## INFORMATION SHOWN
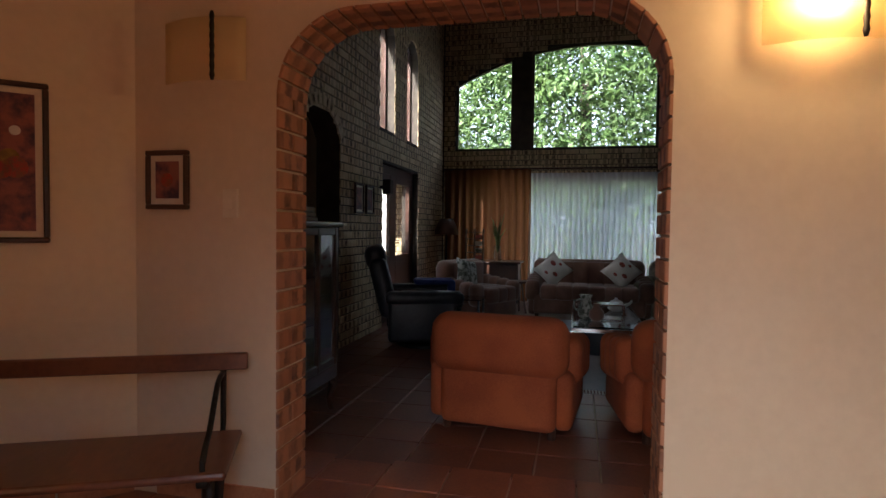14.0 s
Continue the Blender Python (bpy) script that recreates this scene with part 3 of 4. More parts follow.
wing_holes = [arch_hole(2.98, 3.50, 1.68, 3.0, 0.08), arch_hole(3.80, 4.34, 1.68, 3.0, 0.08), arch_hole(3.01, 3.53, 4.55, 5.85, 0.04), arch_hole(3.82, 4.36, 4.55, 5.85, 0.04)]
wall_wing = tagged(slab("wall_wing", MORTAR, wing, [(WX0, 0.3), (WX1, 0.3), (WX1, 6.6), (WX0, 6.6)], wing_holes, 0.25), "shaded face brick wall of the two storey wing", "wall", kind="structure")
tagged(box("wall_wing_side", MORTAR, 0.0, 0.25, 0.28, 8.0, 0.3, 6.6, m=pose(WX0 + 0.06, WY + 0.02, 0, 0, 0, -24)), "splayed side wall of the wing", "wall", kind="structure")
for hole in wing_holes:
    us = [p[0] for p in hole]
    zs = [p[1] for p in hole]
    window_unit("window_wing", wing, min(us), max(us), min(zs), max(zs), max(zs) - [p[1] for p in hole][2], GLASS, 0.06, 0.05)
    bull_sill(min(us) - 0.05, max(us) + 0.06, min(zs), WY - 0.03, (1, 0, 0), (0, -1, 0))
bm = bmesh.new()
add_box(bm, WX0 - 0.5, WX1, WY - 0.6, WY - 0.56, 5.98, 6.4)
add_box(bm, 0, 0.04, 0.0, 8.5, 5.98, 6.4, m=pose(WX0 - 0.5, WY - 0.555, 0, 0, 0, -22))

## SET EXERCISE
What is needed is an exact reproduction of the data, pictures excluded.

## PROBLEM SOLUTION
14.0 s
Continue the Blender Python (bpy) script that recreates this scene with part 3 of 4. More parts follow.
wing_holes = [arch_hole(2.98, 3.50, 1.68, 3.0, 0.08), arch_hole(3.80, 4.34, 1.68, 3.0, 0.08), arch_hole(3.01, 3.53, 4.55, 5.85, 0.04), arch_hole(3.82, 4.36, 4.55, 5.85, 0.04)]
wall_wing = tagged(slab("wall_wing", MORTAR, wing, [(WX0, 0.3), (WX1, 0.3), (WX1, 6.6), (WX0, 6.6)], wing_holes, 0.25), "shaded face brick wall of the two storey wing", "wall", kind="structure")
tagged(box("wall_wing_side", MORTAR, 0.0, 0.25, 0.28, 8.0, 0.3, 6.6, m=pose(WX0 + 0.06, WY + 0.02, 0, 0, 0, -24)), "splayed side wall of the wing", "wall", kind="structure")
for hole in wing_holes:
    us = [p[0] for p in hole]
    zs = [p[1] for p in hole]
    window_unit("window_wing", wing, min(us), max(us), min(zs), max(zs), max(zs) - [p[1] for p in hole][2], GLASS, 0.06, 0.05)
    bull_sill(min(us) - 0.05, max(us) + 0.06, min(zs), WY - 0.03, (1, 0, 0), (0, -1, 0))
bm = bmesh.new()
add_box(bm, WX0 - 0.5, WX1, WY - 0.6, WY - 0.56, 5.98, 6.4)
add_box(bm, 0, 0.04, 0.0, 8.5, 5.98, 6.4, m=pose(WX0 - 0.5, WY - 0.555, 0, 0, 0, -22))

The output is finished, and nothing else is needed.